Here we explore a different parameterization, where the thermal conductivity is represented by a step function with 3 degrees of freedom. The code for this problem will look like:

In [None]:
step_model, step_data, step_problemInfo = Heat_1D.get_components(dim=N, endpoint=L, max_time=T, field_type = 'Step')
step_prior = Gaussian(np.ones(3),1, geometry = step_model.domain_geometry)
step_likelihood = Gaussian(mean=step_model, std=sigma_likelihood, corrmat=np.eye(N), geometry=model.range_geometry)
step_posterior =  Posterior(step_likelihood, step_prior, step_data)

In [None]:
mapped_samples.plot_ci(95, exact= np.log(step_problemInfo.exactSolution))

step_problemInfo.exactSolution.plot()

Try it yourself:
* You can try to use pCN sampler to generate, lets say 10000, posterior sample and view the 100% confidence interval (~3 lines).
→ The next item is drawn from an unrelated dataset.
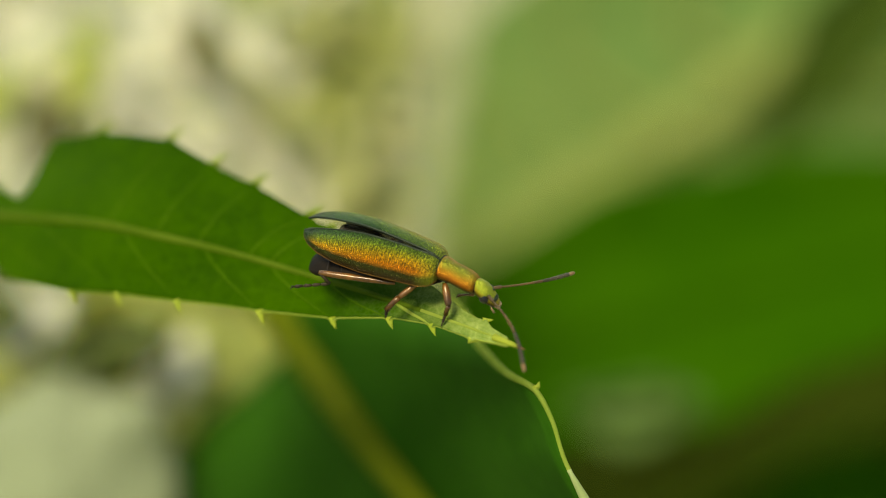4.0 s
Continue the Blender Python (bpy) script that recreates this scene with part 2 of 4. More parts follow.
def elytron_material():
    """Metallic wing case: green along the seam, gold down the flank, finely wrinkled."""
    m, t, p = material("elytron_metal")
    uv = t.nodes.new("ShaderNodeUVMap")
    sep = t.nodes.new("ShaderNodeSeparateXYZ")
    t.links.new(uv.outputs[0], sep.inputs[0])
    n = noise_of(t, 6000, 3)
    add = t.nodes.new("ShaderNodeMath")
    add.operation = "MULTIPLY_ADD"
    add.inputs[1].default_value, add.inputs[2].default_value = 0.06, -0.03
    t.links.new(n, add.inputs[0])
    v = t.nodes.new("ShaderNodeMath")
    t.links.new(sep.outputs[1], v.inputs[0])
    t.links.new(add.outputs[0], v.inputs[1])
    rear = t.nodes.new("ShaderNodeMath")
    rear.operation = "POWER"
    rear.inputs[1].default_value = 1.6
    t.links.new(sep.outputs[0], rear.inputs[0])
    k = t.nodes.new("ShaderNodeMath")
    k.operation = "MULTIPLY_ADD"
    k.inputs[1].default_value = -0.3
    t.links.new(rear.outputs[0], k.inputs[0])
    t.links.new(v.outputs[0], k.inputs[2])
    up = t.nodes.new("ShaderNodeMath")
    up.inputs[1].default_value = 0.3
    t.links.new(k.outputs[0], up.inputs[0])
    across = ramp(t, up.outputs[0], [(0.22, (0.036, 0.09, 0.014)), (0.38, (0.13, 0.195, 0.015)), (0.52, (0.29, 0.25, 0.012)), (0.66, (0.5, 0.25, 0.013)), (0.84, (0.55, 0.17, 0.01))])
    low = ramp(t, v.outputs[0], [(0.61, (0, 0, 0)), (0.73, (1, 1, 1))])
    keel = ramp(t, v.outputs[0], [(0.8, (0.045, 0.048, 0.008)), (0.92, (0.05, 0.03, 0.008))])
    along = ramp(t, sep.outputs[0], [(0.0, (0.9, 0.9, 0.9)), (0.05, (0.5, 0.5, 0.5)), (0.14, (0, 0, 0)), (0.87, (0, 0, 0)), (0.95, (1, 1, 1))])
    ends = ramp(t, sep.outputs[0], [(0.3, (0.26, 0.3, 0.03)), (0.7, (0.02, 0.045, 0.016))])
    col = mixed(t, along, mixed(t, low, across, keel), ends)
    plain = col
    tc = t.nodes.new("ShaderNodeTexCoord")
    w = node(t, "ShaderNodeTexWave", Scale=3300.0, Distortion=8.0, Detail=2.0)
    w.inputs["Detail Scale"].default_value = 2.8
    t.links.new(tc.outputs["Object"], w.inputs["Vector"])
    pits = node(t, "ShaderNodeTexVoronoi", Scale=15000.0)
    t.links.new(tc.outputs["Object"], pits.inputs["Vector"])
    relief = mixed(t, 0.4, w.outputs["Fac"], ramp(t, pits.outputs["Distance"], [(0.08, (1, 1, 1)), (0.6, (0, 0, 0))]))
    col = mixed(t, 1.0, col, ramp(t, relief, [(0.22, (0.24, 0.27, 0.26)), (0.55, (0.95, 0.95, 0.9)), (0.86, (2.3, 2.2, 1.7))]), "MULTIPLY")
    col = mixed(t, ramp(t, v.outputs[0], [(0.48, (0, 0, 0)), (0.64, (0.6, 0.6, 0.6)), (0.8, (1, 1, 1))]), col, plain)
    t.links.new(col, p.inputs["Base Color"])
    p.inputs["Metallic"].default_value, p.inputs["Roughness"].default_value = 0.85, 0.31
    bump(t, p, relief, 1.0, 0.00006)
    return m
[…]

Use sample_adapt.
* Try to enforce positivity of the posterior samples via the MappedGeometry and run the pCN sampler again (similar to part 3).

## 5. (Optional) elaboration: the PDEmodel class <a class="anchor" id="PDE_model_elaborate"></a>

Lets explore the model for PDE problems.

Try it yourself:

* View: `model`, `model.pde`, `model.pde.PDE_form`

We can create our own PDE model for simple wave poisson equation with zero boundaries for example: 

In [None]:
n_poisson = 1000
L = 1
dx = L/(n_poisson-1)
diff_operator = FirstOrderFiniteDifference(n_poisson,bc_type='zero').get_matrix().todense()/dx
source_term = np.zeros(n_poisson)
source_term[int(n_poisson/2)] = 1/dx 

poisson_form = lambda x: (diff_operator.T@diff_operator, x* source_term)
CUQI_pde = SteadyStateLinearPDE(poisson_form)
CUQI_pde.assemble(5)
sol = CUQI_pde.solve()

In [None]:
plt.plot(np.linspace(dx,L,n_poisson,endpoint=False),sol)

Try it yourself:

* Double the magnitude of the source term by editing the line `CUQI_pde.assemble(np.array([5]))` above. Look at the solution.